骨の健康に影響する生活習慣病(2)
〜慢性腎臓病
2017年5月10日
慢性腎臓病は腎臓の働きが徐々に低下する病気で、多くは肥満、喫煙、高たんぱくの食事や、糖尿病、高血圧などの生活習慣病に関係して生じます。長年の不適切な生活によって、中高年になって腎臓病を発症する人が増加していることから、最近では慢性腎臓病も生活習慣病のひとつと考えられるようになっています。
腎臓は血液中の老廃物をろ過して尿として排泄したり、体内の水分量や塩分の調節、赤血球をつくる働きのあるホルモンの分泌、血圧の調節など、重要な働きを担っています。そのため、慢性腎臓病になるとさまざまな弊害が起こります。
初期は腎臓の機能が低下しても、糖尿病と同様、症状はありません。しかし、進行すると体内の水分量を調節できなくなって「むくみ」が生じたり、老廃物が排泄されずに「だるさ」を感じたり、赤血球をつくる働きのあるホルモンの分泌ができずに「貧血」、「めまい」が現れるなどします。
病気を放置して末期腎不全になると、腎臓の働きを補うための透析療法が必要になることもあります。
骨の材料となるカルシウムは、腸管で吸収され血液によって骨に運ばれます。カルシウムを腸管で吸収するにはビタミンDが必要になりますが、そのビタミンDはそのままの状態では働いてくれません。腎臓や肝臓でビタミンDが活性化され、活性型ビタミンDに変わることで、腸管からカルシウムを効率よく吸収できるようになります。

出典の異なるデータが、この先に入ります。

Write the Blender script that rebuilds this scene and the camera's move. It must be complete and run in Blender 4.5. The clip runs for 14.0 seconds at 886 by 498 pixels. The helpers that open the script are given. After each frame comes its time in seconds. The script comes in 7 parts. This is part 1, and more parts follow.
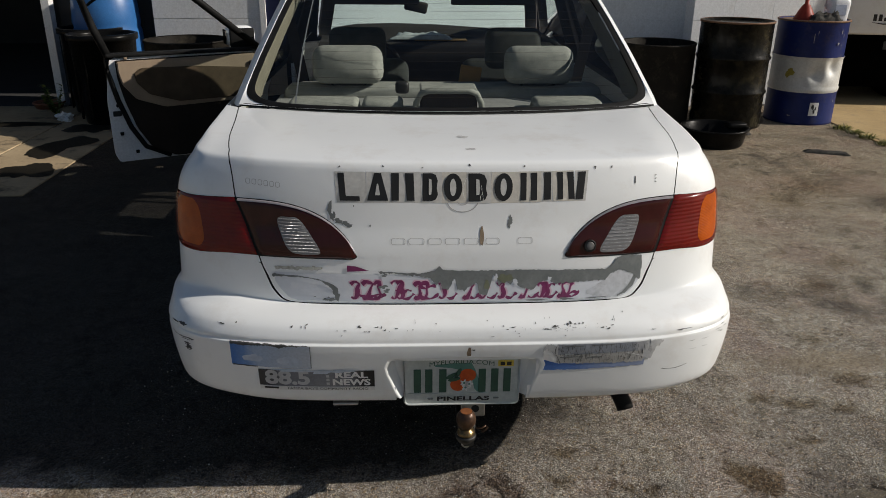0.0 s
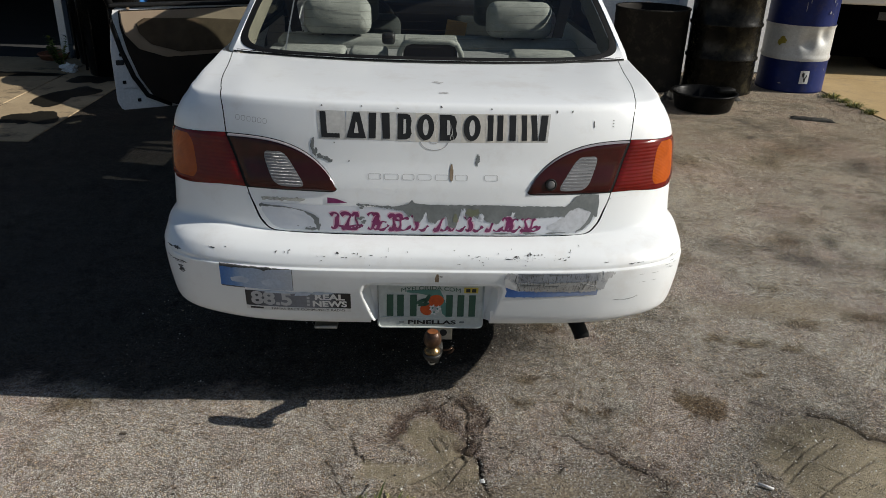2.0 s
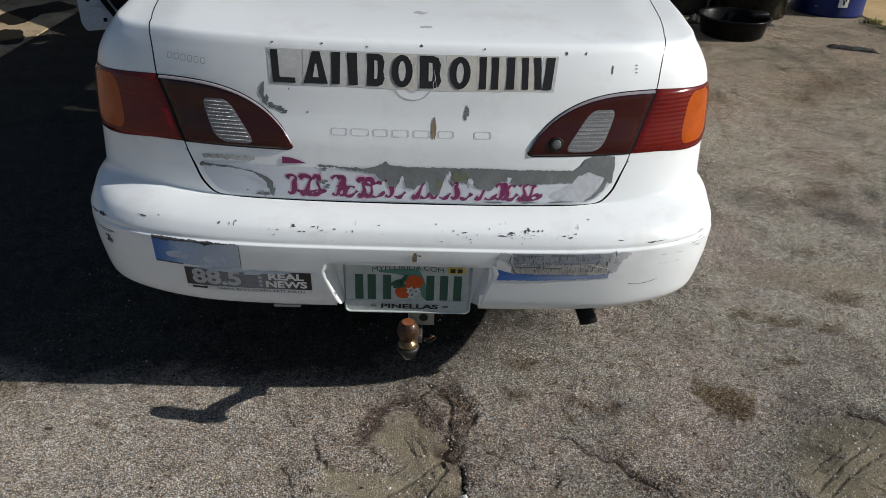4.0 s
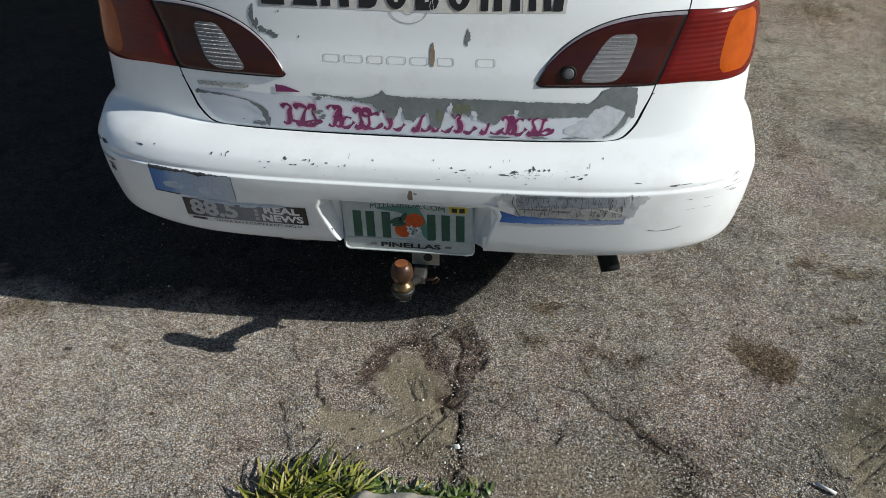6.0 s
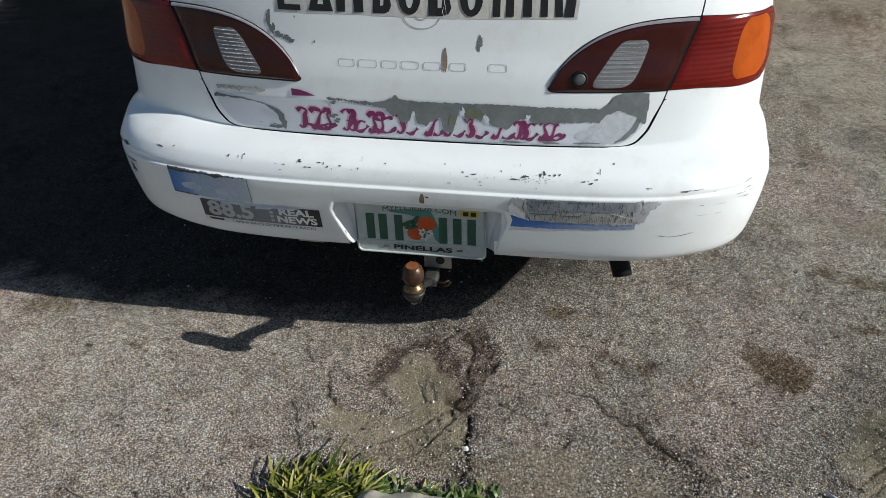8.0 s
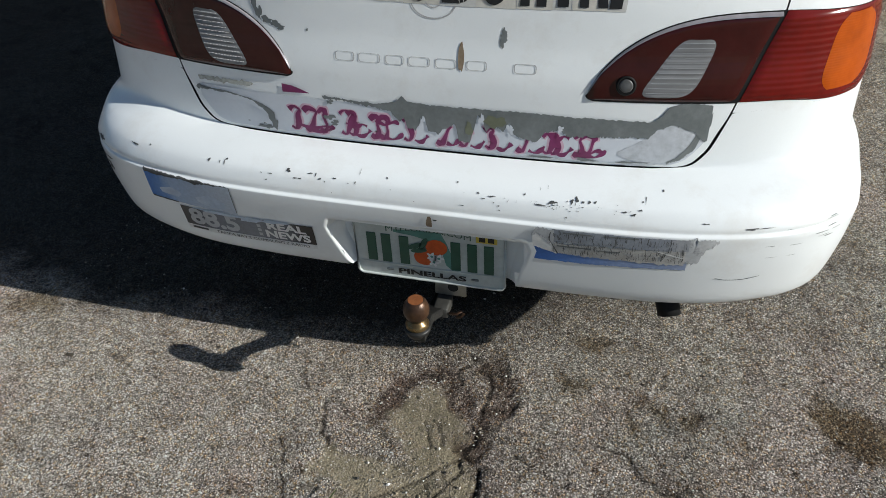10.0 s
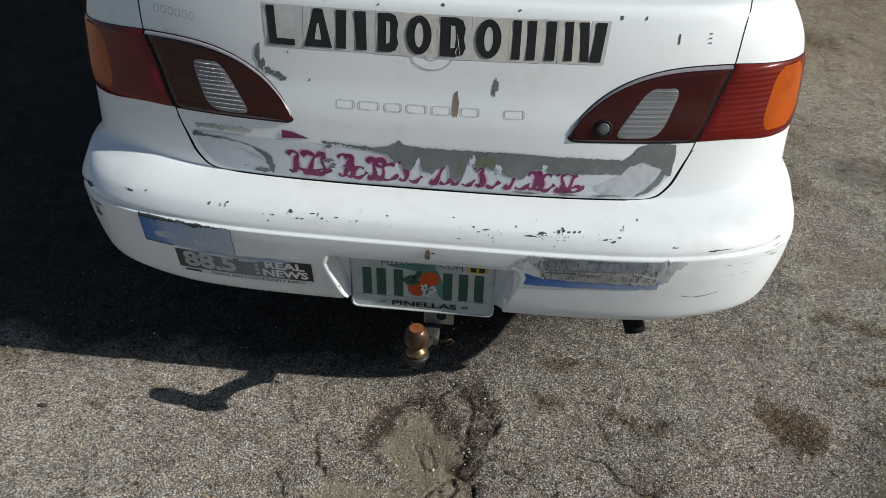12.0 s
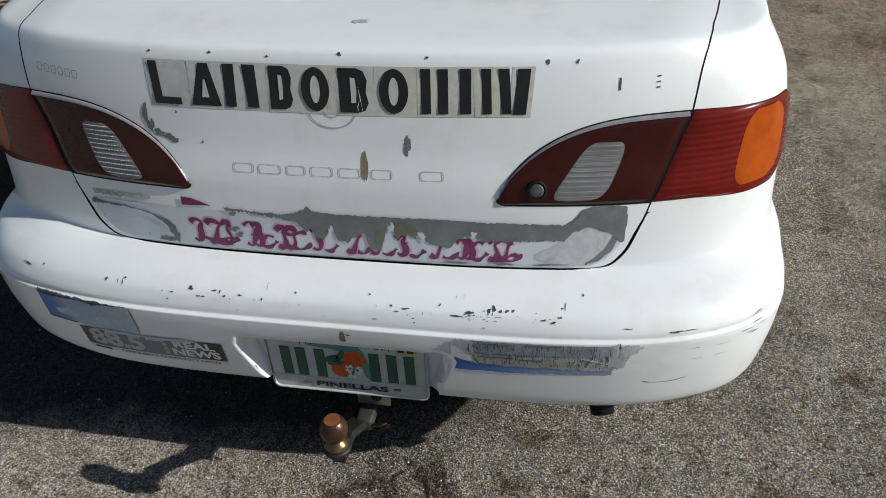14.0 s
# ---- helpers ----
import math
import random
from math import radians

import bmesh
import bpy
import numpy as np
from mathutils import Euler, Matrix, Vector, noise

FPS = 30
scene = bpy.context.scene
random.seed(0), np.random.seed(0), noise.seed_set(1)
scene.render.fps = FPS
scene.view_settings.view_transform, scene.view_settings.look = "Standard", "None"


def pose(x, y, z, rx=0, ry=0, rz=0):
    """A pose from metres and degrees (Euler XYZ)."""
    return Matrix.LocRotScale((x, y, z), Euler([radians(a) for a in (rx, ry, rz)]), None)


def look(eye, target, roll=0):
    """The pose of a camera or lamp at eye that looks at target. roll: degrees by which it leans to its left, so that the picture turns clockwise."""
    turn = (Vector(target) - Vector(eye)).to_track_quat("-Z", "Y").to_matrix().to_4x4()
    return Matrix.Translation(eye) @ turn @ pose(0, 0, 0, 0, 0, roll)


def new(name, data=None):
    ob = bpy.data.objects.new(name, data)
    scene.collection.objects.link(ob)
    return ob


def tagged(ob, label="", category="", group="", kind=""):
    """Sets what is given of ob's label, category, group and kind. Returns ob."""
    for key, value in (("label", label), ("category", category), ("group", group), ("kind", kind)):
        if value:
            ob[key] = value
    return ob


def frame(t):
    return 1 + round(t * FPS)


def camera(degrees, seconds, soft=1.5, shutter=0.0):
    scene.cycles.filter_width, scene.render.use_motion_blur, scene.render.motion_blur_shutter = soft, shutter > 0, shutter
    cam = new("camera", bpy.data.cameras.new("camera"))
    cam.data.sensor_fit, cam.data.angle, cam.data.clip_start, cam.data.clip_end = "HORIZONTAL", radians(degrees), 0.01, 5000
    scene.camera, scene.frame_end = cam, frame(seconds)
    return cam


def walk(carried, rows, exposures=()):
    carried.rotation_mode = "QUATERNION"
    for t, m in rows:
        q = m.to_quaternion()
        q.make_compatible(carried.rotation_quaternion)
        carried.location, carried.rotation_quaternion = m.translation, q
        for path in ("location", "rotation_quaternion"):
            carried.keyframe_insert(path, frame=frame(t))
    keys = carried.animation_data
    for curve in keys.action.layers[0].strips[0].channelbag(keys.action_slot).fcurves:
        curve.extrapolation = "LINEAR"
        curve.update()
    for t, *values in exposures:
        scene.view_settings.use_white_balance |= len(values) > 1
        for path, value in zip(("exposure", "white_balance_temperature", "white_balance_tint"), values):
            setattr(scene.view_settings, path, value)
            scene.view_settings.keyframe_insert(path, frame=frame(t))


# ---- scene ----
cam = camera(60.2, 14.0, soft=0.75)
PATH = [
    (0, (-0.136, -1.837, 1.446), (-0.047, 0.02, 0.71), 0.5),
    (0.5, (-0.145, -1.895, 1.442), (-0.007, -0.04, 0.705), 1.0),
    (1, (-0.209, -2.007, 1.442), (-0.082, -0.157, 0.693), 1.0),
    (1.5, (-0.219, -2.058, 1.446), (-0.078, -0.239, 0.628), 3.0),
    (2, (-0.057, -2.044, 1.432), (0.025, -0.219, 0.617), 1.8),
    (2.5, (0.128, -2.011, 1.435), (0.016, -0.175, 0.65), -0.0),
    (3, (0.137, -1.927, 1.426), (0.042, -0.109, 0.599), 0.8),
    (3.1, (0.111, -1.899, 1.422), (0.063, -0.078, 0.597), 1.7),
    (3.5, (0.06, -1.762, 1.392), (0.062, 0.046, 0.536), 3.5),
    (4, (0.028, -1.644, 1.389), (0.087, 0.086, 0.387), 2.4),
    (4.2, (0.033, -1.627, 1.383), (0.023, 0.077, 0.335), 1.3),
    (6.3, (0.294, -1.501, 1.37), (0.067, 0.092, 0.183), -1.1),
    (6.5, (0.295, -1.516, 1.37), (0.069, 0.076, 0.181), -0.9),
    (7, (0.312, -1.504, 1.368), (0.059, 0.084, 0.179), -1.1),
    (7.5, (0.322, -1.51, 1.368), (0.047, 0.078, 0.184), -1.2),
    (8, (0.317, -1.517, 1.372), (0.02, 0.079, 0.203), -1.9),
    (8.2, (0.292, -1.518, 1.376), (-0.007, 0.078, 0.209), -2.4),
    (10.3, (0.35, -1.164, 1.326), (-0.117, 0.289, 0.034), -4.5),
    (10.5, (0.337, -1.156, 1.336), (-0.13, 0.283, 0.029), -6.3),
    (11, (0.251, -1.24, 1.357), (-0.041, 0.25, 0.054), -3.6),
    (11.5, (0.186, -1.324, 1.395), (-0.036, 0.273, 0.212), -0.6),
    (12, (0.164, -1.341, 1.388), (0.007, 0.27, 0.213), 1.3),
    (12.5, (0.179, -1.315, 1.387), (-0.011, 0.28, 0.194), -0.5),
    (13, (0.197, -1.292, 1.384), (-0.044, 0.291, 0.187), -2.2),
    (13.5, (0.327, -1.195, 1.373), (0.024, 0.403, 0.209), -2.2),
    (14, (0.403, -1.057, 1.378), (0.062, 0.526, 0.203), -3.5),
]
walk(cam, [(t, look(eye, target, roll)) for t, eye, target, roll in PATH],
     [(0.0, -0.04, 6950, 10), (1.0, 0.04, 6900, 10), (2.0, 0.19, 6700, 8), (3.0, 0.26, 6450, 8), (4.0, 0.16, 6450, 8), (6.5, 0.30, 6300, 5), (8.0, 0.30, 6300, 5),
      (10.5, 0.26, 6350, 5), (12.5, 0.14, 6400, 5), (14.0, 0.06, 6400, 5)])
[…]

慢性腎臓病で腎臓の機能が低下すると、ビタミンDの活性化がスムーズに行われず、食事でカルシウムを摂っても吸収がうまくできなくなります。また、血液中のカルシウムが不足すると、骨からカルシウムが溶け出て補おうとするので、骨は次第に弱くなってしまいます。
慢性腎臓病は、糖尿病、高血圧、脂質異常症、肥満などの生活習慣病があると、発症するリスクが高くなる病気です。特に、糖尿病や高血圧と関係が深く、合併すると全身の血管で動脈硬化が進むため、心筋梗塞や脳卒中などのリスクが高くなります。
腎臓の異常は、尿検査の「たんぱく尿」や「微量アルブミン」、血液検査の「クレアチニン」の値などでわかります。腎臓機能の低下が疑われたら早めに受診することが大切です。
糖尿病や慢性腎臓病の人は骨密度が高くても骨折リスクが高い
糖尿病や慢性腎臓病があると、骨密度が正常値であっても、骨質が低下して骨が弱くなっていることがあります。同じ骨密度の人でもこれらの病気がある人は、ない人に比べて骨折リスクが上昇します。生活習慣が関係して発症し、日本人の糖尿病の9割を占める2型糖尿病では、男性が4.73倍、女性では1.86倍に骨折リスクが上がり、慢性腎臓病では進行すると2倍に高まるとされます。そのため、骨粗しょう症が軽症であっても治療を行うことが勧められています。